Help understanding academic notation for type system

Question

I'm trying to understand an academic paper (pdf) about programming language design. In particular, it describes a lightweight version of Java called Featherweight Java. It has typing rules with notation like this:

x_ : C_, this : C |- e0 : E0         E0 <: C0
class C extends D {...}
if mtype(m,D) = D_->D0, then C_ = D_ and C0 = D0
---------------------------------------------------------------------------
C0 m(C_ x_){ return e0; } OK IN C

That is my best attempt at reproducing it in text, anyways. However, the paper, seems to assume that such notation is familiar, and barely explains it. Could anyone point me in the direction of a better explanation? Thanks!

Answer 1

Looks like formal semantics, and in this case of syntax probably denotational semantics, but some symbols look pretty much cryptic.

Answer 2

Benjamin Pierce's undergraduate textbook Types and Programming Languages will teach you everything you need to know to understand the notations used in the Featherweight Java paper. (I think Pierce may be coauthor of that paper as well.)

Answer 3

This is a particularly complicated example, and a few separate things are going on inside it.

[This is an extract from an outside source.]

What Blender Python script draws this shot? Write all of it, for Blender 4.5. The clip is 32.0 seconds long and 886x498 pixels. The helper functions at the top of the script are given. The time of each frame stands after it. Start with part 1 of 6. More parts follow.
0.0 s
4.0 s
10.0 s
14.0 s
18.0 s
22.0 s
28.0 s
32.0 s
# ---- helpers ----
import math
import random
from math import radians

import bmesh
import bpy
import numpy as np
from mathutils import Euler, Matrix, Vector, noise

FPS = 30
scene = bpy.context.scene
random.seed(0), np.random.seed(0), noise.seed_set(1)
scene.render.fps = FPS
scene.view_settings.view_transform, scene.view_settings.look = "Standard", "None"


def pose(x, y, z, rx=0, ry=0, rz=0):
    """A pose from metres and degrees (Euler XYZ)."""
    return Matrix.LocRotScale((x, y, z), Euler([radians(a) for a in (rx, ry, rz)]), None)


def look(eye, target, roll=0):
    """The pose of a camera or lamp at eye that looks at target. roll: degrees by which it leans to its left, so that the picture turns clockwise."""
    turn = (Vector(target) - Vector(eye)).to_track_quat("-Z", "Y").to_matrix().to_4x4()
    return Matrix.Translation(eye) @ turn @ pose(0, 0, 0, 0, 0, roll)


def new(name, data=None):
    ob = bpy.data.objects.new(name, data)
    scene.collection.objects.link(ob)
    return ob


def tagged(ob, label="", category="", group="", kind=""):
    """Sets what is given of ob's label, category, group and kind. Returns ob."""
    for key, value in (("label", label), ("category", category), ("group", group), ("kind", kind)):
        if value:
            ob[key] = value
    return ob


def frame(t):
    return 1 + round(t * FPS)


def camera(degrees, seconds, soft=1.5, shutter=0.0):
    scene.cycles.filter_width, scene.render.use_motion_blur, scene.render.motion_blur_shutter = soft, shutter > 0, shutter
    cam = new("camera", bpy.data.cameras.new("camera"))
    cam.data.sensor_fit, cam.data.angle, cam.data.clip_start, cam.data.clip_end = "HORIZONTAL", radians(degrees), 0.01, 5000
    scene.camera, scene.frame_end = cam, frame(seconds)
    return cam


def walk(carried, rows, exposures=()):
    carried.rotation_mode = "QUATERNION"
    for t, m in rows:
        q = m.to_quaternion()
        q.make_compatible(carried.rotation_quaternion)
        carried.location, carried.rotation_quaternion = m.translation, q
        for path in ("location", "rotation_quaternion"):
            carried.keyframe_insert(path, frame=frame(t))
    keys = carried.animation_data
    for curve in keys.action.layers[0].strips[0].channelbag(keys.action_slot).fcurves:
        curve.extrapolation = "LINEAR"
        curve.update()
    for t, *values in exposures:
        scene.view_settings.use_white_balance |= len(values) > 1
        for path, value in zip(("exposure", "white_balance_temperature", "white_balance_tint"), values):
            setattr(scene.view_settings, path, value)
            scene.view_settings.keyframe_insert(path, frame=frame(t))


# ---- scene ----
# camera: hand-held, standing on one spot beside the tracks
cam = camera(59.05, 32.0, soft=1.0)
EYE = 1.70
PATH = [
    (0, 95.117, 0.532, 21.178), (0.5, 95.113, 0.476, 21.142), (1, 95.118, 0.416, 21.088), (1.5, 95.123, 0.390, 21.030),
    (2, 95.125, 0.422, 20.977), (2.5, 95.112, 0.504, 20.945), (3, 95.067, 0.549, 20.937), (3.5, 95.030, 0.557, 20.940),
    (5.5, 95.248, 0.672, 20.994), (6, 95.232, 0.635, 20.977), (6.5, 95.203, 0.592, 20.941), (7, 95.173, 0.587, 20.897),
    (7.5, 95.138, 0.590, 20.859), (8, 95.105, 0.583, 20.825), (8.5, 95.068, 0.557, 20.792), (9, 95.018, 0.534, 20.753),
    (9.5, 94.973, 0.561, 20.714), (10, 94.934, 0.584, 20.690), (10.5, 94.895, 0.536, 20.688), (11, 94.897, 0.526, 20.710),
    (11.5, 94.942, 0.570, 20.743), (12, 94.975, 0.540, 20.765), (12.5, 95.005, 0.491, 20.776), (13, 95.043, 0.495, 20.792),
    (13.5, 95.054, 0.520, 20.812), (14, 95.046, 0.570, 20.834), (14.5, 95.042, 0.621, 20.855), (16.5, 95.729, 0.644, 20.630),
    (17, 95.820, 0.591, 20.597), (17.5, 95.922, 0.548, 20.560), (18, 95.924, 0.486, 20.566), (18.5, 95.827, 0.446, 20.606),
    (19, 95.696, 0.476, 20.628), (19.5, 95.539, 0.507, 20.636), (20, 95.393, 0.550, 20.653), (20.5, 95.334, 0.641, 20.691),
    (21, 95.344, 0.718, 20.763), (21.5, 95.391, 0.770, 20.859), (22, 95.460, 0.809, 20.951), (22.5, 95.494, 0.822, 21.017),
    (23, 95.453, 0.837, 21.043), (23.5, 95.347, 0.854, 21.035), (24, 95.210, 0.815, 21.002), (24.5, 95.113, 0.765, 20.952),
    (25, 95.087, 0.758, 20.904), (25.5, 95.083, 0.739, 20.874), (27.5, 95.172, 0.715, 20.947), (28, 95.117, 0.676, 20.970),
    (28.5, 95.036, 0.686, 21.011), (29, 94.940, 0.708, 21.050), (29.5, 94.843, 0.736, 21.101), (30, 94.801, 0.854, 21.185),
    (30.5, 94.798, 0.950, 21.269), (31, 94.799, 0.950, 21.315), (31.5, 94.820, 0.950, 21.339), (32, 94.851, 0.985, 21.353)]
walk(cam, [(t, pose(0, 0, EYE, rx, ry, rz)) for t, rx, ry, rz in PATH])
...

The horizontal bar notation is usually used for inference rules. Above the line are premises (usually separated by whitespace on a single line), below the line is a conclusion. E.g.,

P0   P1   ...   Pn
------------------
        C

means "if P0 through Pn all hold, then we may conclude that C holds as well."

The turnstile notation (⊦) is usually used for entailment relations. In type systems, this usually means "if we assume the types on the left-hand side, we can derive the types on the right-hand side." The colon is conventionally used to associate a variable or expression with a type, so

x_ : C_, this : C ⊦ e0 : E0

means "assuming x_ has type C_ and this has type C, we can derive that e0 has type E0."¹

The symbol <: is conventionally used for sub-typing relations, but this should be defined explicitly in the paper.

The "class C extends D" bit seems to be referring to the syntax of the source program. I.e., the intended premise is "C is explicitly declared to extend D".

The rest of it is hard to grok without wading into the paper. I heartily second Norman Ramsey's recommendation of Pierce as a good introduction to type theory.

¹ Note that the difference between "inference" and "entailment" is either subtle or non-existent—which one to use where is a matter of convention, taste, and/or fine distinctions.